The Putnam County Jail has a new face at the helm in the form of a 13-year veteran of the Putnam County Sheriff’s Office.
Maj. Scott Surrency, who is originally from Hawthorne and spent the last few years leading the drug unit, has climbed through the ranks to become the new director of corrections. Surrency also worked for two years with the Interlachen Police Department prior to joining the sheriff’s office. Surrency is replacing former Director of Corrections John Valdes, who retired last month.
Surrency said he was appreciative of the opportunity to make a difference in the agency and called it humbling. He started Monday.

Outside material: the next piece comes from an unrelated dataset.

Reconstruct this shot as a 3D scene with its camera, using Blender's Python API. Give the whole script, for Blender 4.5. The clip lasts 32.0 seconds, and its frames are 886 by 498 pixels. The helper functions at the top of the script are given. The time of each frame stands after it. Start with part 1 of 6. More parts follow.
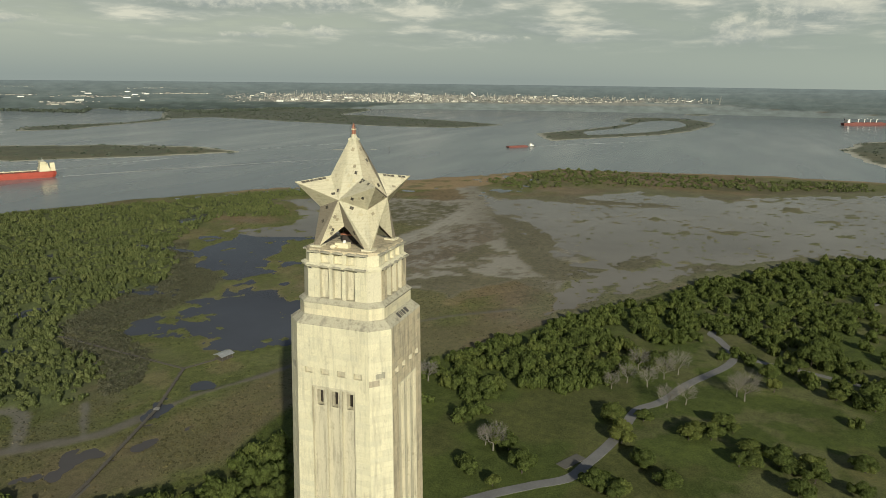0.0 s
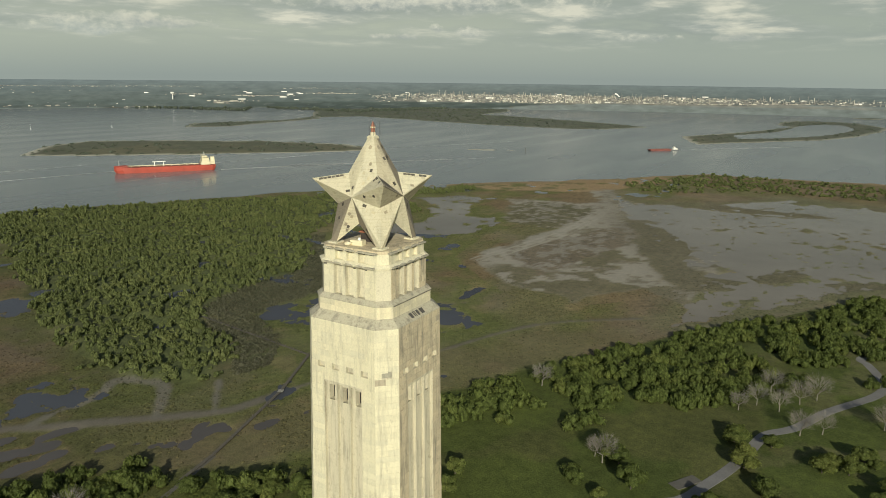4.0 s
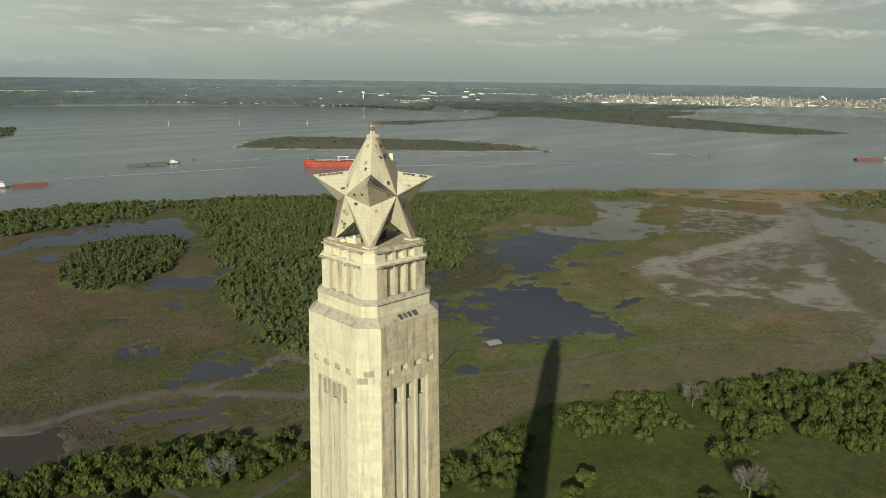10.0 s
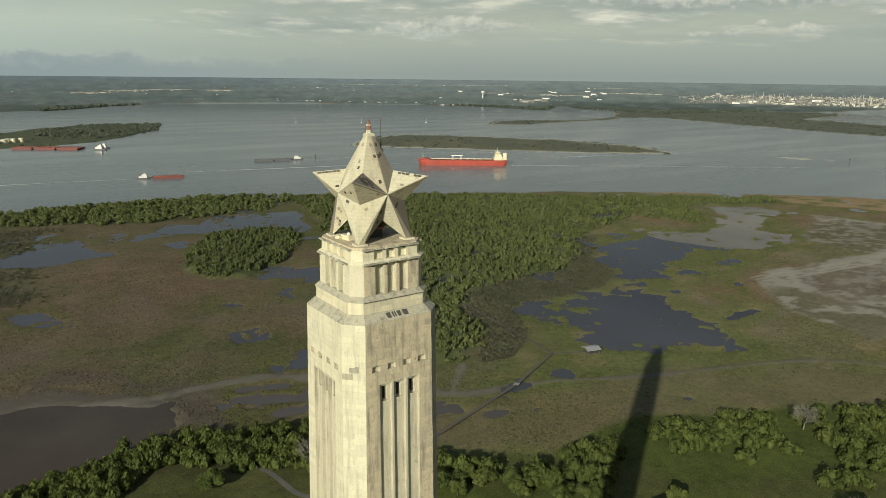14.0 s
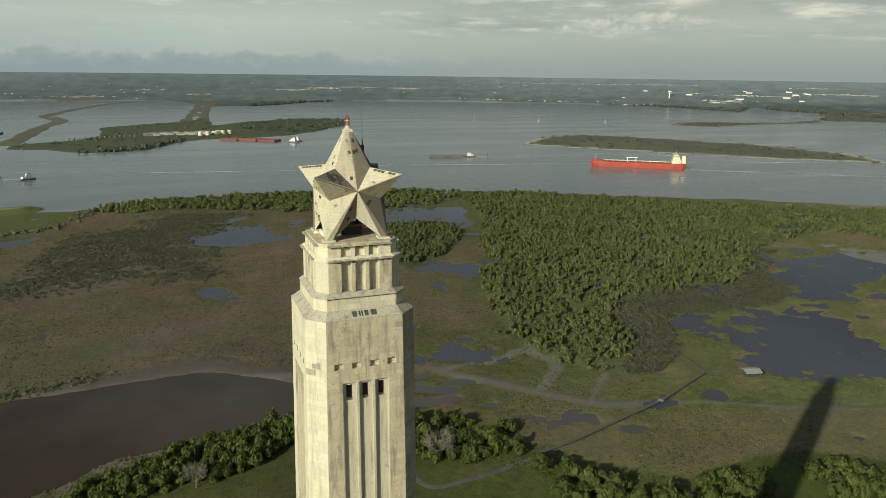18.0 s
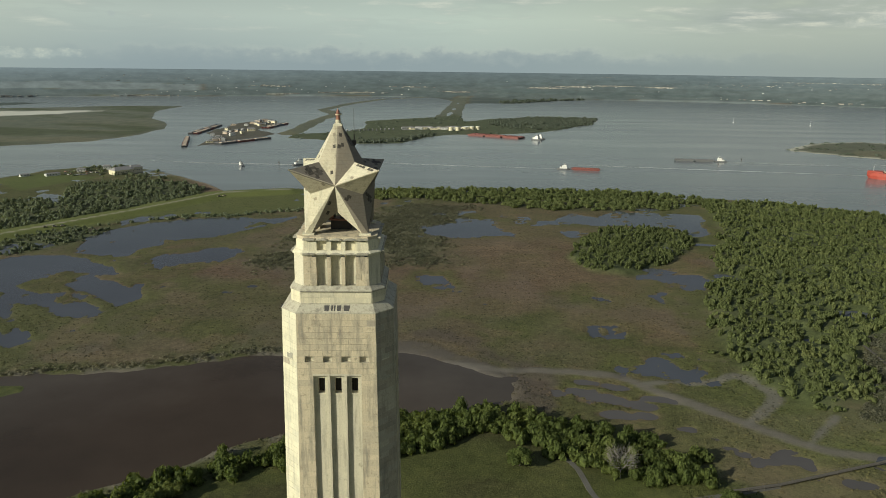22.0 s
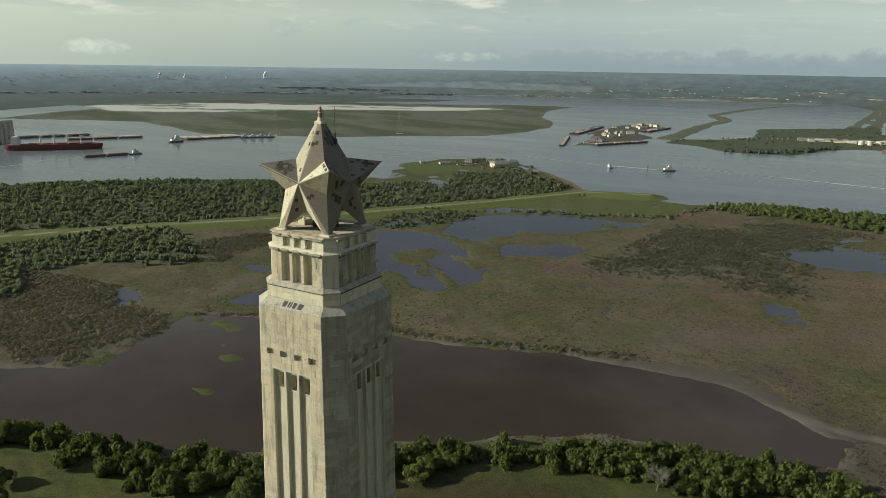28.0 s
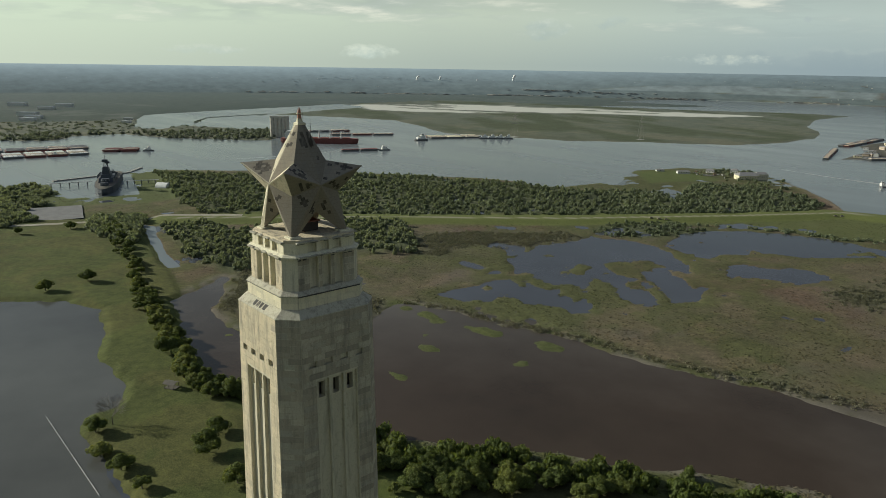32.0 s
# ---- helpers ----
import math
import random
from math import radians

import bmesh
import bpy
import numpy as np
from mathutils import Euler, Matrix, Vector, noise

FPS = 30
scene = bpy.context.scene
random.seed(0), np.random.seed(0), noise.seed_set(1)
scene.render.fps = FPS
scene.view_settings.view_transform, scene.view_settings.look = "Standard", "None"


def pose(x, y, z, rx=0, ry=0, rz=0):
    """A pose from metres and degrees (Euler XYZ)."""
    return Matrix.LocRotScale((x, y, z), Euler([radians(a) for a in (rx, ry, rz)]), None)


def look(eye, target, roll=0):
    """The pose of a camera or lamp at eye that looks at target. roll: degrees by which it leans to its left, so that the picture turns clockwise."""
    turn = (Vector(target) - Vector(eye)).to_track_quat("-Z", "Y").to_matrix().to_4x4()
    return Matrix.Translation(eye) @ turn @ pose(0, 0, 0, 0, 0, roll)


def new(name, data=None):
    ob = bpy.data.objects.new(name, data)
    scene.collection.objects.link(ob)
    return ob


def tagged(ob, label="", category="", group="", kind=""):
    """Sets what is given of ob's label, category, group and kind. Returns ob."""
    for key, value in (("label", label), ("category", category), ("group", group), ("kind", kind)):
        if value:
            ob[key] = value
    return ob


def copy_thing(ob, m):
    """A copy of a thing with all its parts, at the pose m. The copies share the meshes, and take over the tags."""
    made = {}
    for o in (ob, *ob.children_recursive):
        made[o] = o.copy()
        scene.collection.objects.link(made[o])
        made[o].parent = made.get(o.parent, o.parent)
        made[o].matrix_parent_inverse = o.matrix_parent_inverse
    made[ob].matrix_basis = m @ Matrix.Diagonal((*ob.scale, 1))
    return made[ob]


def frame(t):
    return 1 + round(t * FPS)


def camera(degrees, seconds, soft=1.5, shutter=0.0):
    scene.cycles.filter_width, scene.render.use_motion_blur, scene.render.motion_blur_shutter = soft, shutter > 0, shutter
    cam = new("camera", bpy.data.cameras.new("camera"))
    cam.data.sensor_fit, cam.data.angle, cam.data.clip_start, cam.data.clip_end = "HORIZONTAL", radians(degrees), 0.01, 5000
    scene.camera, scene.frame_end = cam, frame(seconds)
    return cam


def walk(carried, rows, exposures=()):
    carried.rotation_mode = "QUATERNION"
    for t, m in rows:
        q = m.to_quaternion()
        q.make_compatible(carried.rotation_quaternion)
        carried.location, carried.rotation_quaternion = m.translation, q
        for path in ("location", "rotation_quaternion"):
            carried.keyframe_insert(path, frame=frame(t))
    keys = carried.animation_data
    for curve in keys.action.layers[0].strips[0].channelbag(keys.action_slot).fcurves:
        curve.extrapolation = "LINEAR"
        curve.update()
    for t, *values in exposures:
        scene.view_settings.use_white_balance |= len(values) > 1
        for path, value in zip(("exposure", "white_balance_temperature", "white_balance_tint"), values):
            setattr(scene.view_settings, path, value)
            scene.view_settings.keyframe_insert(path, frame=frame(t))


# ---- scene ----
cam = camera(64.03, 32.0, soft=0.8)
PATH = [
    (0.0, -52.51, -25.90, 179.82, -70.80, -13.50, -0.65),
    (0.5, -51.93, -26.96, 179.79, -69.73, -13.51, -0.64),
    (1.0, -51.33, -28.01, 179.76, -68.73, -13.52, -0.62),
    (1.5, -50.70, -29.08, 179.74, -67.64, -13.53, -0.61),
    (2.0, -50.04, -30.15, 179.73, -66.51, -13.53, -0.60),
    (2.5, -49.36, -31.21, 179.72, -65.29, -13.54, -0.59),
    (3.0, -48.67, -32.27, 179.71, -62.91, -13.55, -0.59),
    (3.5, -47.98, -33.32, 179.71, -61.10, -13.56, -0.60),
    (5.5, -45.20, -37.37, 179.78, -55.38, -13.62, -0.72),
    (6.0, -44.43, -38.33, 179.77, -54.23, -13.61, -0.71),
    (6.5, -43.65, -39.28, 179.75, -53.08, -13.61, -0.70),
    (7.0, -42.85, -40.21, 179.73, -51.94, -13.62, -0.69),
    (7.5, -42.01, -41.10, 179.71, -50.86, -13.63, -0.69),
    (8.0, -41.13, -41.95, 179.70, -49.68, -13.65, -0.69),
    (8.5, -40.22, -42.77, 179.69, -48.55, -13.66, -0.69),
    (9.0, -39.28, -43.57, 179.70, -47.40, -13.68, -0.70),
    (9.5, -38.30, -44.34, 179.72, -46.28, -13.69, -0.71),
    (10.0, -37.32, -45.11, 179.75, -45.16, -13.69, -0.71),
    (10.5, -36.34, -45.90, 179.77, -44.00, -13.70, -0.72),
    (11.0, -35.37, -46.69, 179.80, -42.85, -13.72, -0.73),
    (11.5, -34.43, -47.49, 179.81, -41.70, -13.74, -0.72),
    (12.0, -33.51, -48.28, 179.83, -40.51, -13.75, -0.71),
    (12.5, -32.58, -49.05, 179.84, -39.32, -13.77, -0.69),
    (13.0, -31.61, -49.81, 179.85, -38.16, -13.79, -0.67),
    (13.5, -30.58, -50.59, 179.86, -36.95, -13.81, -0.65),
    (15.5, -24.59, -53.90, 179.87, -30.83, -13.93, -0.63),
    (16.0, -22.63, -54.61, 179.85, -29.01, -13.95, -0.63),
    (16.5, -20.58, -55.31, 179.83, -27.19, -13.97, -0.64),
    (17.0, -18.45, -55.97, 179.81, -25.50, -14.00, -0.65),
    (17.5, -16.23, -56.61, 179.78, -23.54, -14.04, -0.67),
    (18.0, -13.91, -57.20, 179.76, -21.21, -14.09, -0.69),
    (18.5, -11.49, -57.73, 179.73, -18.77, -14.15, -0.72),
    (19.0, -8.96, -58.19, 179.71, -16.31, -14.20, -0.73),
    (19.5, -6.33, -58.55, 179.69, -13.89, -14.25, -0.74),
    (20.0, -3.63, -58.81, 179.68, -11.43, -14.29, -0.74),
    (20.5, -0.90, -58.95, 179.67, -8.87, -14.32, -0.73),
    (21.0, 1.83, -58.96, 179.66, -6.33, -14.35, -0.72),
    (21.5, 4.53, -58.81, 179.65, -3.81, -14.38, -0.70),
    (22.0, 7.21, -58.52, 179.64, -1.25, -14.43, -0.69),
    (22.5, 9.89, -58.10, 179.63, 1.29, -14.47, -0.69),
    (23.0, 12.56, -57.58, 179.64, 3.81, -14.50, -0.69),
    (23.5, 15.24, -56.97, 179.66, 6.39, -14.54, -0.70),
    (24.0, 17.91, -56.26, 179.69, 9.01, -14.57, -0.71),
    (24.5, 20.57, -55.44, 179.73, 11.57, -14.58, -0.73),
    (25.0, 23.20, -54.52, 179.76, 14.17, -14.58, -0.75),
    (25.5, 25.76, -53.50, 179.78, 16.63, -14.57, -0.76),
    (27.5, 34.77, -47.30, 179.64, 26.80, -14.60, -0.82),
    (28.0, 36.82, -45.51, 179.64, 29.35, -14.61, -0.85),
    (28.5, 38.84, -43.70, 179.66, 31.71, -14.63, -0.87),
    (29.0, 40.79, -41.83, 179.68, 34.08, -14.65, -0.88),
    (29.5, 42.65, -39.90, 179.70, 36.53, -14.67, -0.89),
    (30.0, 44.41, -37.89, 179.72, 39.00, -14.68, -0.89),
    (30.5, 46.05, -35.76, 179.73, 41.42, -14.69, -0.89),
    (31.0, 47.59, -33.55, 179.74, 43.83, -14.68, -0.88),
    (31.5, 49.06, -31.29, 179.74, 46.34, -14.67, -0.87),
    (32.0, 50.50, -29.01, 179.75, 48.88, -14.65, -0.86),
]
walk(cam, [(t, pose(x, y, z, 90 + pitch, roll, yaw)) for t, x, y, z, yaw, pitch, roll in PATH],
     exposures=[(0.0, 0.0, 6350, 7), (19.0, 0.06, 6230, 7), (32.0, 0.16, 6000, 7)])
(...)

Law enforcement can change lives and it’s one of the most rewarding things about the job, Surrency said.
“At one time in my life, I was at a crossroads. … I wasn’t really sure what to expect (in law enforcement),” Surrency said. “I eventually wanted to get into working narcotics because of what a devastating effect on friends, family members and the community. That was my driving force, an opportunity to be good in that respect.”
Surrency’s initial goals are evaluating different aspects of the jail, reviewing drug abuse programs, taking care of employees and their needs, and capitalizing on their ideas. Treating inmates with dignity and respect while setting clear expectations is another priority.
“Substance abuse is a huge concern of mine. In the narcotics unit and on the street, we’ve had the opportunity to deal with a lot of the same people who are sitting in our jail,” Surrency said. “As long as they are continuing to use, they can ... victimize other people and get caught with drugs and find themselves in jails.”
Col. Joe Wells said he and Sheriff Gator DeLoach spoke to numerous candidates for the position from inside and outside the sheriff’s office for the position. He called Surrency the first choice and said corrections would be a new challenge for him.
Wells praised Surrency’s leadership and said he brought a fresh vision.
“Maj. Surrency has developed a reputation for supporting the folks who serve under his command and helping them achieve their goals,” Surrency said. “(He) is extremely in tune with the emotional resiliency needs of our deputies who serve in such demanding positions.”
Surrency was on the SWAT team and was an assistant district commander in the West District. He said most people don’t regularly interact with law enforcement, and when they do, it may be at the lowest point in their life.
“That can have a huge impact. What they walk away from that experience could be a life-changing experience,” Surrency said. “I’ve tried to keep that in mind throughout my career.”